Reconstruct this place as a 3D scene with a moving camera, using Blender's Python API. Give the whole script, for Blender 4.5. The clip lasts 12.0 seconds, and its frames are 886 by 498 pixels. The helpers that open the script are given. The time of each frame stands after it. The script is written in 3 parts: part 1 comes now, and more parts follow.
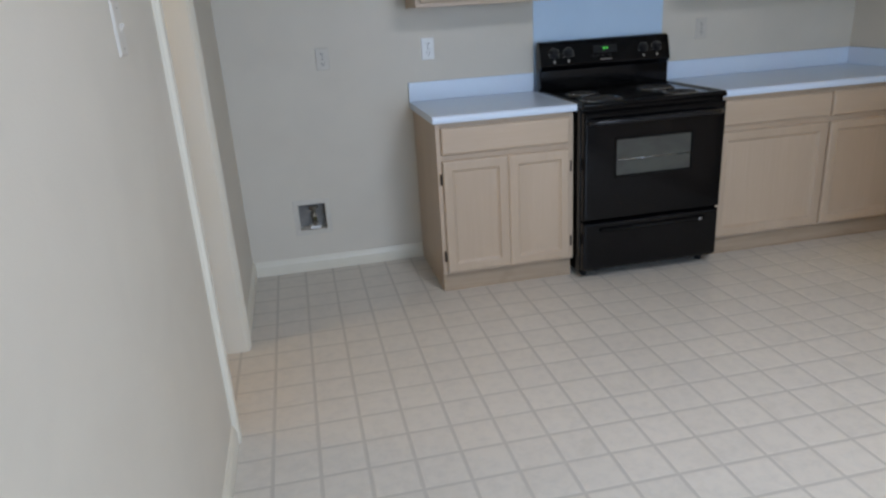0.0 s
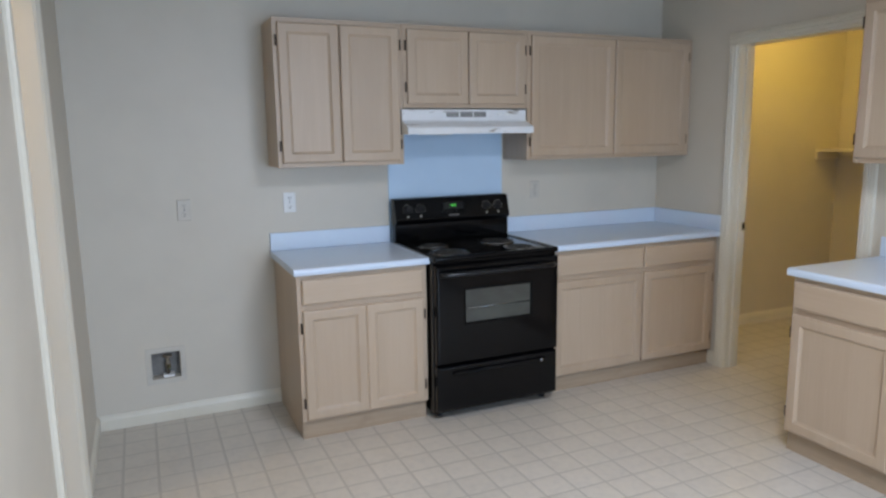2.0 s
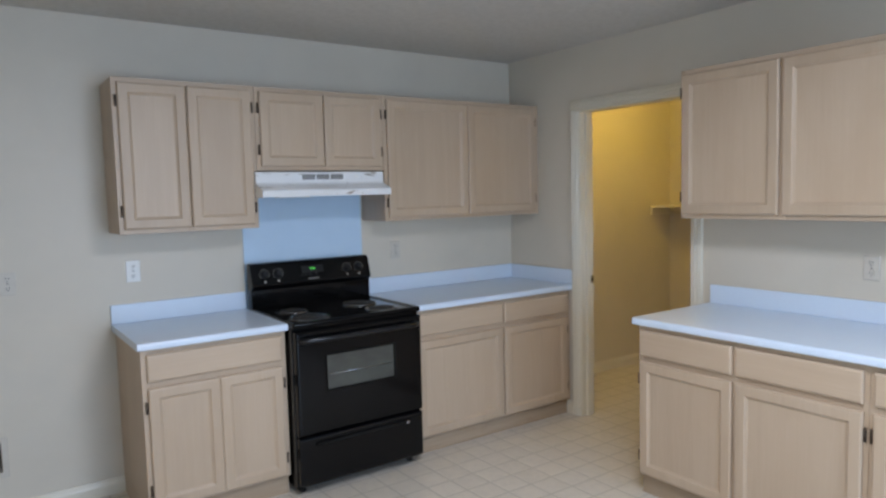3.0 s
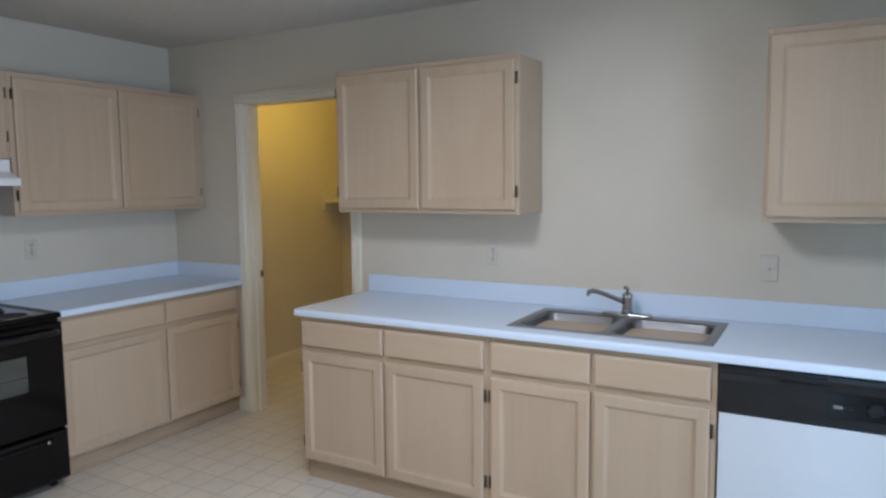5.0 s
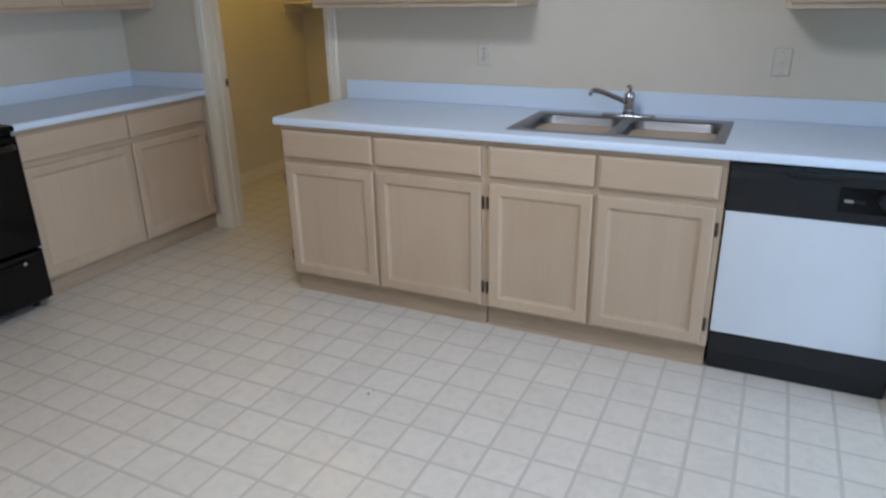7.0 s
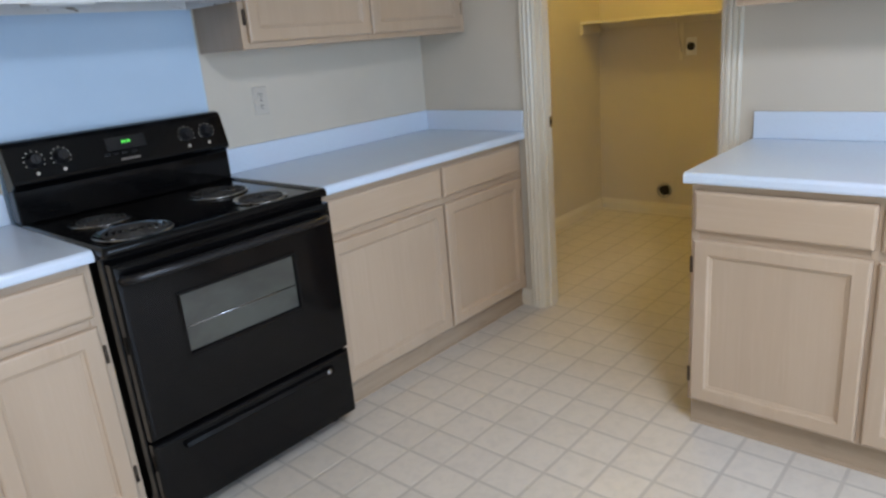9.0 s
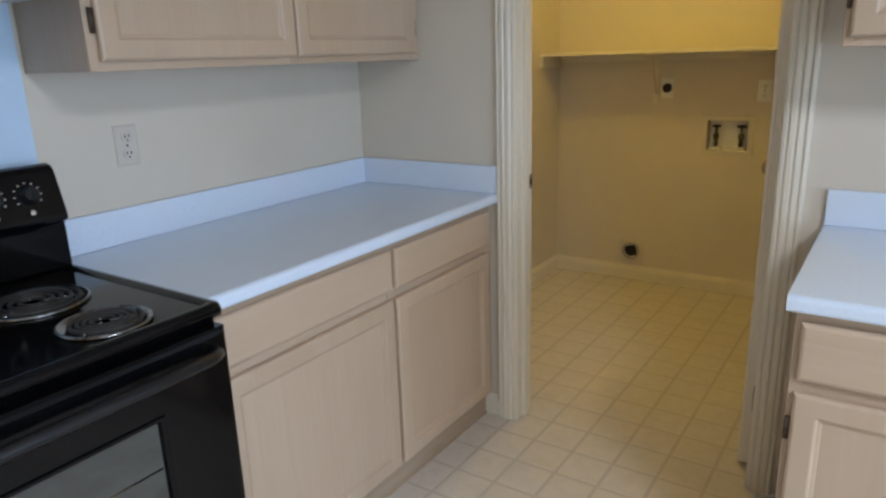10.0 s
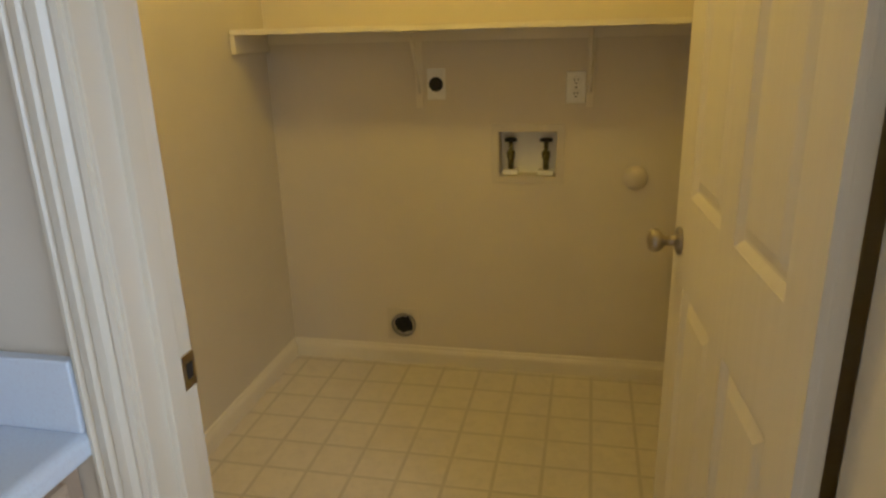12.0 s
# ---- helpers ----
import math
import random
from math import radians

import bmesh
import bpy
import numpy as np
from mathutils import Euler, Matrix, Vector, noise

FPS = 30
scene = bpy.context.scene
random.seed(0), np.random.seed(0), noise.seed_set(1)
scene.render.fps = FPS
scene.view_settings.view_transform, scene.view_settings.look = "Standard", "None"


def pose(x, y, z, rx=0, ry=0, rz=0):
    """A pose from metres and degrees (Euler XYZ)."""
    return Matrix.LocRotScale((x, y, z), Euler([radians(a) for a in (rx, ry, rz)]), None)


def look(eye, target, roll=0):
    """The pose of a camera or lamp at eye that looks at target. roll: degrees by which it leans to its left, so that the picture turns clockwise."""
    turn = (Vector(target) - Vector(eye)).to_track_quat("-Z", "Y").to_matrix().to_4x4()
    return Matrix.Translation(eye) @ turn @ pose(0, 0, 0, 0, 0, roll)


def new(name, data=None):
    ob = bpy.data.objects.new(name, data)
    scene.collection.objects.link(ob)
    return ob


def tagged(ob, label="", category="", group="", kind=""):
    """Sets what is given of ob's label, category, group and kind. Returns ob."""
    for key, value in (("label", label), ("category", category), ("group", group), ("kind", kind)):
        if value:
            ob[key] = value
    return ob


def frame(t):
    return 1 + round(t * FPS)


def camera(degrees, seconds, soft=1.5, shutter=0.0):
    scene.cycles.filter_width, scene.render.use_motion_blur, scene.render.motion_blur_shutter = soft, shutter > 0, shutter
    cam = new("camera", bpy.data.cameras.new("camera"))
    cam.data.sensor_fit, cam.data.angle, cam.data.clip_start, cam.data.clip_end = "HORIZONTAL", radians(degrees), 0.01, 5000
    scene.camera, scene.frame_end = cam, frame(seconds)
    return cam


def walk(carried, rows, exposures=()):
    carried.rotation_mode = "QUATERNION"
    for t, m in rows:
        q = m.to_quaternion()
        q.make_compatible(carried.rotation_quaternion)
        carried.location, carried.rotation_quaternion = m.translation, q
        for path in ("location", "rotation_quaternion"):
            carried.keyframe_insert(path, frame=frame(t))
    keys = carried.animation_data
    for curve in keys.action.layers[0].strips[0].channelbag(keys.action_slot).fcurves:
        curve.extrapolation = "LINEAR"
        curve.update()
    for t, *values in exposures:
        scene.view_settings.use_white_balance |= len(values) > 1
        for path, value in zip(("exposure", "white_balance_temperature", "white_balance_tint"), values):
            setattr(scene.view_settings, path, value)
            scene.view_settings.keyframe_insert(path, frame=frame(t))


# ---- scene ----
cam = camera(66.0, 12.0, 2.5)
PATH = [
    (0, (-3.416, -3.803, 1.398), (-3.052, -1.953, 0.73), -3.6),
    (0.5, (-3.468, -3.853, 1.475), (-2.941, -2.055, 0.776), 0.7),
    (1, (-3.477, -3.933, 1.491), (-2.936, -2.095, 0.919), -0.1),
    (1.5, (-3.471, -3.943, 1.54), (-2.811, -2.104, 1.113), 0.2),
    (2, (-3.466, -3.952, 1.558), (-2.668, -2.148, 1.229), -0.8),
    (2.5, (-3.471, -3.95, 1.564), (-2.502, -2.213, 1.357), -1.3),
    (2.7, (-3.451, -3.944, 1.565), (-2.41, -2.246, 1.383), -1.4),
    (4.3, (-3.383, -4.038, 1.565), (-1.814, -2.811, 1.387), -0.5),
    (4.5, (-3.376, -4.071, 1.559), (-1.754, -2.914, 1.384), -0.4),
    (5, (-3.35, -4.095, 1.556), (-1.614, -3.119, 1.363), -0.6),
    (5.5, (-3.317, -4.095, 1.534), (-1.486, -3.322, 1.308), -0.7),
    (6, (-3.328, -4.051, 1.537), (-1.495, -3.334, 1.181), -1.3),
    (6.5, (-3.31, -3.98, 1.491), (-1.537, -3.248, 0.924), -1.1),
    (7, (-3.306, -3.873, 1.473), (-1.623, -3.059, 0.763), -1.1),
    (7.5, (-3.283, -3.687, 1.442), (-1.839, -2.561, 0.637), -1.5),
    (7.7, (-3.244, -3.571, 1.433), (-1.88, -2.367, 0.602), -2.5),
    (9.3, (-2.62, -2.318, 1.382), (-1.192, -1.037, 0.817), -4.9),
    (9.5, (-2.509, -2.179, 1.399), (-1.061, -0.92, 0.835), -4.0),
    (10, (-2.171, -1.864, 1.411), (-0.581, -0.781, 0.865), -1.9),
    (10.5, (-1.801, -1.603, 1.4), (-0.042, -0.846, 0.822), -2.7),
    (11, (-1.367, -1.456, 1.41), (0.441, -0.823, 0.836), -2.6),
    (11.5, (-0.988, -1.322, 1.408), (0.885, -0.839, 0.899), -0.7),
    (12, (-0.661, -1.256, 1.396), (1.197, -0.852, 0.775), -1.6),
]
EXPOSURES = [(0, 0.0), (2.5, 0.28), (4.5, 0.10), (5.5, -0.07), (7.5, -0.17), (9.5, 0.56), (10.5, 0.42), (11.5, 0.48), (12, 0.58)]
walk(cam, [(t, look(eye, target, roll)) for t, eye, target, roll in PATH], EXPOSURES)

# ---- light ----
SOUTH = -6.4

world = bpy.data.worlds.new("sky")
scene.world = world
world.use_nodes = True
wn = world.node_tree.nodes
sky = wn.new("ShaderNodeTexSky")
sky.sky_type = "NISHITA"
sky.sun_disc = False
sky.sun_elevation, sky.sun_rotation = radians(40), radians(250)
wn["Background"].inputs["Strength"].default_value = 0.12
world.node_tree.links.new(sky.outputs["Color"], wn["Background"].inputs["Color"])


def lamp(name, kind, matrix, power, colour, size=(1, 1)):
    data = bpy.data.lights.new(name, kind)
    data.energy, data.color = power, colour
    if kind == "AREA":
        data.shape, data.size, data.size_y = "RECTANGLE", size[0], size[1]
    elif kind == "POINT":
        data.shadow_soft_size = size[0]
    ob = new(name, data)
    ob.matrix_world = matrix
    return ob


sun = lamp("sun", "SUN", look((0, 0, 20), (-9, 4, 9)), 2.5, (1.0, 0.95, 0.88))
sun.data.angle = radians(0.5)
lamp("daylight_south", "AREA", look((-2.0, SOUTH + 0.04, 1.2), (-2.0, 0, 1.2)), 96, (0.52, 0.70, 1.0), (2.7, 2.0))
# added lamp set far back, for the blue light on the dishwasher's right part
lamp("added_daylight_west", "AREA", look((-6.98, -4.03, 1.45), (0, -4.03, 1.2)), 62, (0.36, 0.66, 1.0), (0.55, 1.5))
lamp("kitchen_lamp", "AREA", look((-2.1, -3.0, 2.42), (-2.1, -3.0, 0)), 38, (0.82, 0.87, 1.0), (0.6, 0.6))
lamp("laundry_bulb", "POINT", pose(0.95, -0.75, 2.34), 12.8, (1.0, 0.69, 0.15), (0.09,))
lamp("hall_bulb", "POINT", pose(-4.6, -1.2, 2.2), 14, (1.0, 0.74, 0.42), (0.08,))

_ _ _

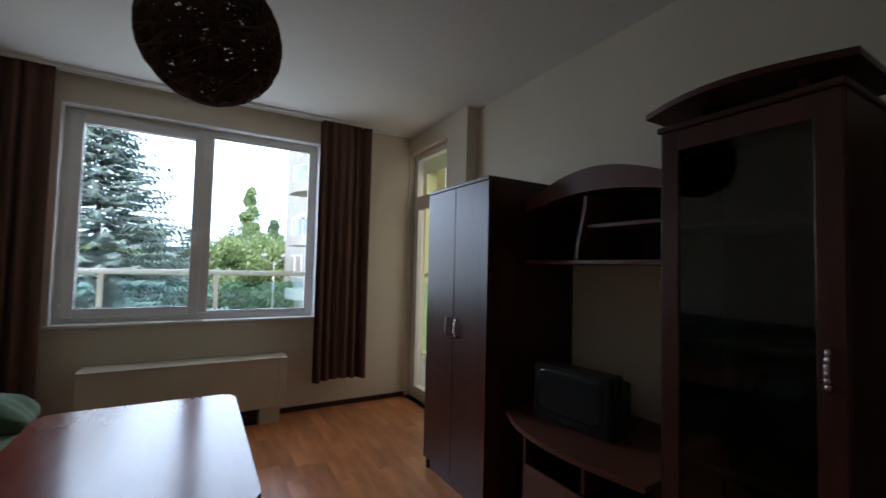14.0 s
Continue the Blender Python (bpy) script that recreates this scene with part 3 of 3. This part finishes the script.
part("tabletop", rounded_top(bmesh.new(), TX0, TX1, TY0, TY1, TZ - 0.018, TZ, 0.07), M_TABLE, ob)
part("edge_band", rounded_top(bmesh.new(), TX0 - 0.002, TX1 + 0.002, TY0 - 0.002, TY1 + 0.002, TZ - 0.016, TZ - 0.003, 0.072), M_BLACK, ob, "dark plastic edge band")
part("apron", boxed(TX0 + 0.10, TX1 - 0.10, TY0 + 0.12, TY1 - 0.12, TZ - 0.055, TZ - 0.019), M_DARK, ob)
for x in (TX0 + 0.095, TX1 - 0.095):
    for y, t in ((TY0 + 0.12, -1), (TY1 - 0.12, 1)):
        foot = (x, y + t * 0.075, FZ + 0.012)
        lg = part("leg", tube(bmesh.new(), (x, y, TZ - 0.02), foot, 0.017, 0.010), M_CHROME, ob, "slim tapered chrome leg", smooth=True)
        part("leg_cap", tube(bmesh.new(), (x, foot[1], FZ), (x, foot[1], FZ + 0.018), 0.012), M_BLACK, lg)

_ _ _

THE PROBLEM => Output exactly those lines that lie from the line with "for path, value" through the line with "scene.view_settings.keyframe_insert(path, frame=frame(t))", with both of those lines included.

ANSWER BELOW =>
        for path, value in zip(("exposure", "white_balance_temperature", "white_balance_tint"), values):
            setattr(scene.view_settings, path, value)
            scene.view_settings.keyframe_insert(path, frame=frame(t))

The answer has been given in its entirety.